## To do
Images do not belong in the copy. Retype all the entries below exactly.

## The data
start
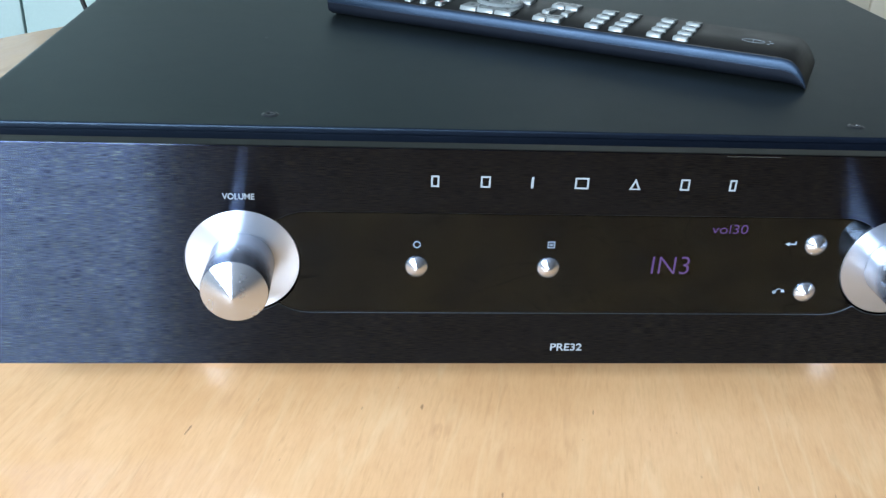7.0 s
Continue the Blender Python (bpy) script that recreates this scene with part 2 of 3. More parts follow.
WALL = plain("pale painted wall", (0.54, 0.66, 0.62), 0.7, grain=160, vary=0.03, relief=0.05)
PALE = plain("pale blue-grey lacquer", (0.33, 0.43, 0.42), 0.45, grain=200, vary=0.02, relief=0.0)
WALL_WHITE = plain("bright tone of unseen wall", (0.80, 0.82, 0.78), 0.7, grain=160, vary=0.03, relief=0.05)
WALL_SOUTH = plain("mid grey wall paint", (0.18, 0.18, 0.19), 0.7, grain=160, vary=0.04, relief=0.05)
CEILING = plain("dim blue-grey ceiling tone", (0.25, 0.285, 0.36), 0.8, grain=120, vary=0.03, relief=0.05)
# tones of the out-of-view far wall, chosen for what the cover reflects
WALL_MID = plain("mid tone of unseen wall", (0.43, 0.51, 0.48), 0.7, grain=160, vary=0.05, relief=0.05)
WALL_DARK = plain("dark tone of unseen wall", (0.30, 0.345, 0.325), 0.7, grain=160, vary=0.05, relief=0.05)
WALL_WARM = plain("warm cream painted wall", (0.28, 0.23, 0.165), 0.7, grain=160, vary=0.03, relief=0.05)
WALL_TAN = plain("dull tone of unseen wall", (0.22, 0.18, 0.13), 0.7, grain=160, vary=0.04, relief=0.05)
CREAM = plain("cream lacquer", (0.70, 0.63, 0.50), 0.4, grain=200, vary=0.02, relief=0.0)
WHITE = plain("white lacquer", (0.66, 0.69, 0.69), 0.4, grain=200, vary=0.02, relief=0.0)
FLOOR = plain("grey floor", (0.13, 0.135, 0.135), 0.5, grain=60, vary=0.15)
CABLE = plain("black cable", (0.012, 0.012, 0.013), 0.45, grain=800)
PANE = glass_pane("window glass", (1, 1, 1), 1.45, 0.0)
OUTSIDE = glowing("bright sky outside", (0.92, 0.96, 1.0), 2.0)

# ---- mesh helpers ----


def finish(ob, bm, mat, smooth=True, angle=35):
    bm.normal_update()
    me = bpy.data.meshes.new(ob)
    if smooth:
        for f in bm.faces:
            f.smooth = True
        for e in bm.edges:
            if len(e.link_faces) == 2 and e.calc_face_angle(0) > radians(angle):
                e.smooth = False
    bm.to_mesh(me)
    bm.free()
    me.materials.append(mat)
    return me


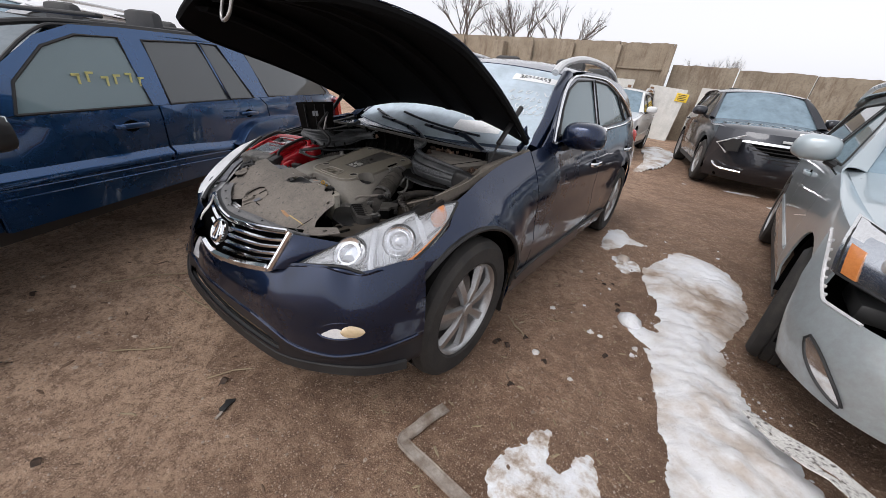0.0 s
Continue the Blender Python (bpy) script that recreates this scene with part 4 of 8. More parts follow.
end
## Full output
7.0 s
Continue the Blender Python (bpy) script that recreates this scene with part 2 of 3. More parts follow.
WALL = plain("pale painted wall", (0.54, 0.66, 0.62), 0.7, grain=160, vary=0.03, relief=0.05)
PALE = plain("pale blue-grey lacquer", (0.33, 0.43, 0.42), 0.45, grain=200, vary=0.02, relief=0.0)
WALL_WHITE = plain("bright tone of unseen wall", (0.80, 0.82, 0.78), 0.7, grain=160, vary=0.03, relief=0.05)
WALL_SOUTH = plain("mid grey wall paint", (0.18, 0.18, 0.19), 0.7, grain=160, vary=0.04, relief=0.05)
CEILING = plain("dim blue-grey ceiling tone", (0.25, 0.285, 0.36), 0.8, grain=120, vary=0.03, relief=0.05)
# tones of the out-of-view far wall, chosen for what the cover reflects
WALL_MID = plain("mid tone of unseen wall", (0.43, 0.51, 0.48), 0.7, grain=160, vary=0.05, relief=0.05)
WALL_DARK = plain("dark tone of unseen wall", (0.30, 0.345, 0.325), 0.7, grain=160, vary=0.05, relief=0.05)
WALL_WARM = plain("warm cream painted wall", (0.28, 0.23, 0.165), 0.7, grain=160, vary=0.03, relief=0.05)
WALL_TAN = plain("dull tone of unseen wall", (0.22, 0.18, 0.13), 0.7, grain=160, vary=0.04, relief=0.05)
CREAM = plain("cream lacquer", (0.70, 0.63, 0.50), 0.4, grain=200, vary=0.02, relief=0.0)
WHITE = plain("white lacquer", (0.66, 0.69, 0.69), 0.4, grain=200, vary=0.02, relief=0.0)
FLOOR = plain("grey floor", (0.13, 0.135, 0.135), 0.5, grain=60, vary=0.15)
CABLE = plain("black cable", (0.012, 0.012, 0.013), 0.45, grain=800)
PANE = glass_pane("window glass", (1, 1, 1), 1.45, 0.0)
OUTSIDE = glowing("bright sky outside", (0.92, 0.96, 1.0), 2.0)

# ---- mesh helpers ----


def finish(ob, bm, mat, smooth=True, angle=35):
    bm.normal_update()
    me = bpy.data.meshes.new(ob)
    if smooth:
        for f in bm.faces:
            f.smooth = True
        for e in bm.edges:
            if len(e.link_faces) == 2 and e.calc_face_angle(0) > radians(angle):
                e.smooth = False
    bm.to_mesh(me)
    bm.free()
    me.materials.append(mat)
    return me


0.0 s
Continue the Blender Python (bpy) script that recreates this scene with part 4 of 8. More parts follow.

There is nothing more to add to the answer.